Contrary to what observed for matrices arising from discretization of Partial Differential Equations [8], where especially the smallest eigenvalues are well separated, here the high clustering of lowest eigenvalues is disadvantageous for the Deflation Accelerated Conjugate Gradient algorithm. As for the Implicitly Restarted Lanczos Method, the need to solve the inner linear systems to a high accuracy makes this method less attractive for large eigenproblems. The Jacobi–Davidson procedure is less sensitive to the clustering thanks to the Rayleigh–Ritz projection; moreover, for this method, inexact and hence efficient solution of the inner linear systems is sufficient to achieve overall convergence. All in all, the Jacobi–Davidson algorithm is performing the best on our test problems.

We finally remark that on the basis of the previously cited recent works, such as [15, 27], the proposed implementations of inexact variants of Implicitly Restarted Lanczos Method could make this solver competitive respect to Jacobi–Davidson, if a relatively large number of eigenpairs is desired.

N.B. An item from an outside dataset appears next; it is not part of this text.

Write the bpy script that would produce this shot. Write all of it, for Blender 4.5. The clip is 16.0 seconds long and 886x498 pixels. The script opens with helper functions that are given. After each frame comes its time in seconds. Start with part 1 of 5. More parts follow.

All the proposed algorithms are well-suited to parallelization on supercomputers. The most important kernel is represented by the matrix-vector product which can be efficiently implemented in parallel environments. Also application of preconditioner, which is one of the most time-consuming task, in its turn can be devised as a product of sparse matrices as e.g. in the “approximate inverse preconditioner” approach (see the review article by [4]). The DACG method has been successfully parallelized as documented in [6], however all the iterative solvers described here, being based on the same linear algebra kernels, could be implemented in parallel with the same satisfactory results.

In our implementation we used a general purpose preconditioner, obtained by means of incomplete Cholesky factorization with no fill in. Certainly, the three methods would greatly benefit from the use of a more specific preconditioner. This point will be a topic of future research.